= Work to complete =
Quote each line of the material verbatim, without the pictures.

= Provided material =
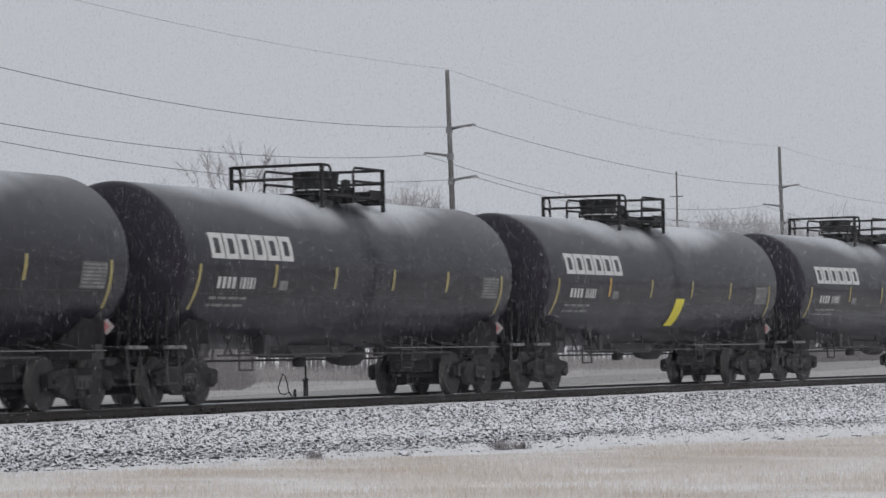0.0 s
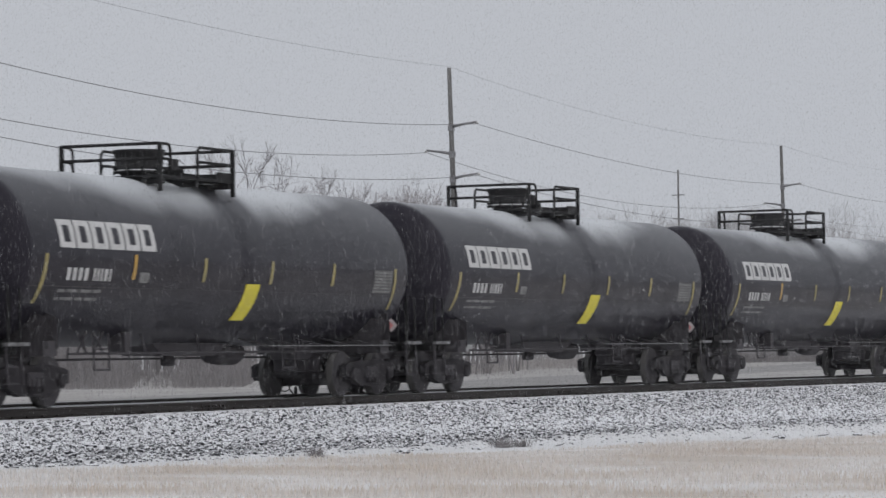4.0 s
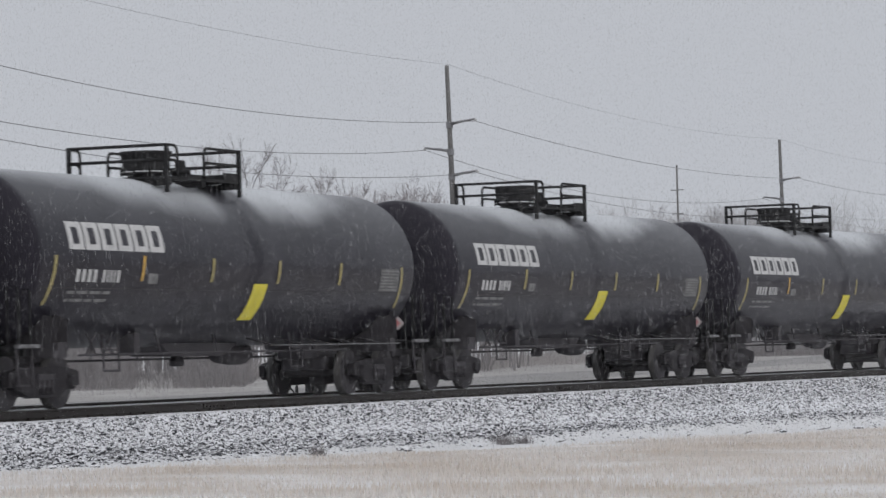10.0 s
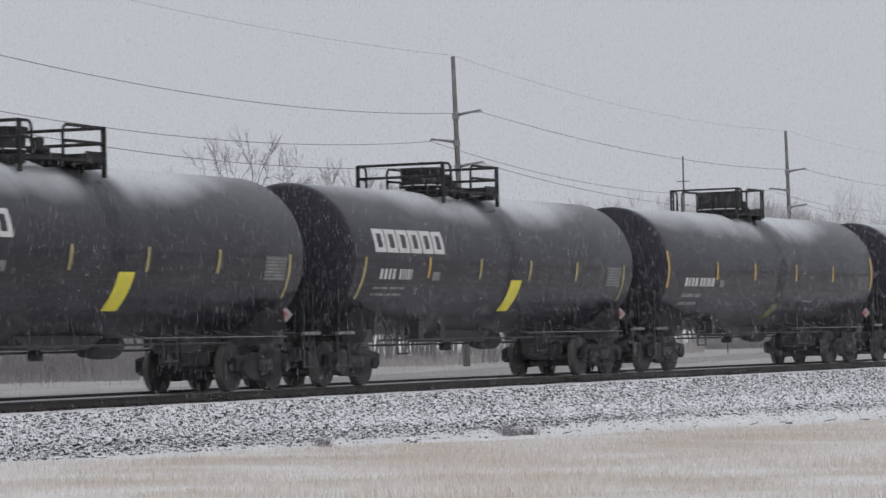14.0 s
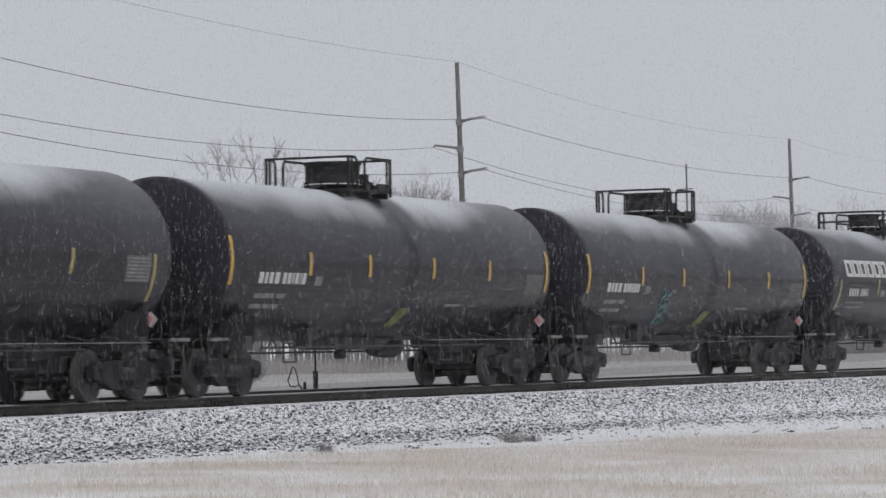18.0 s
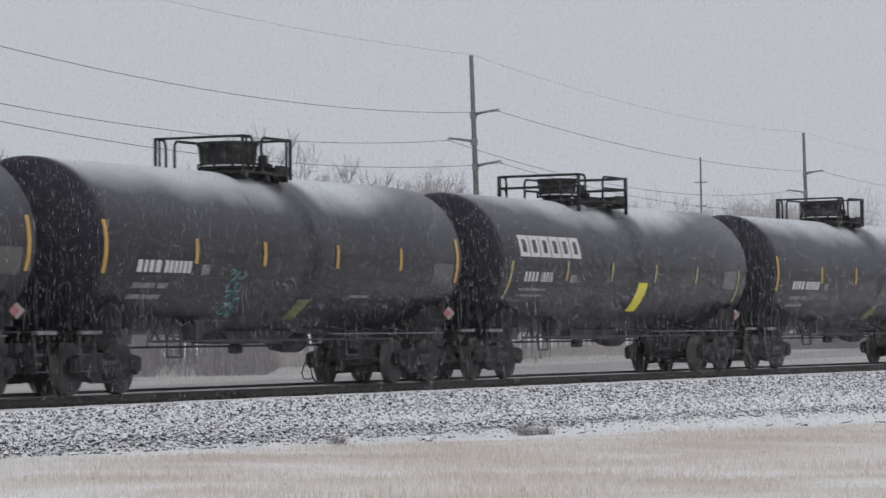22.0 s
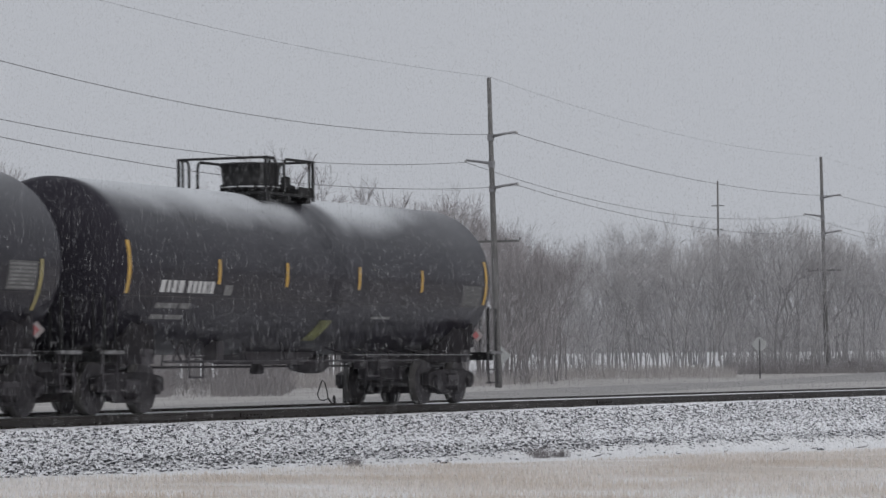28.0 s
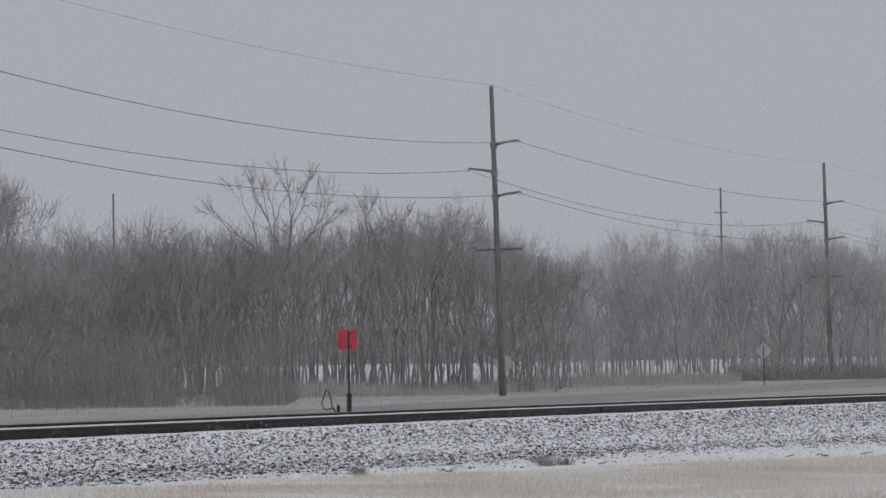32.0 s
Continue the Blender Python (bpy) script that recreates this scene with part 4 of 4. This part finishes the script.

= Answer to the exercise =
0.0 s
4.0 s
10.0 s
14.0 s
18.0 s
22.0 s
28.0 s
32.0 s
Continue the Blender Python (bpy) script that recreates this scene with part 4 of 4. This part finishes the script.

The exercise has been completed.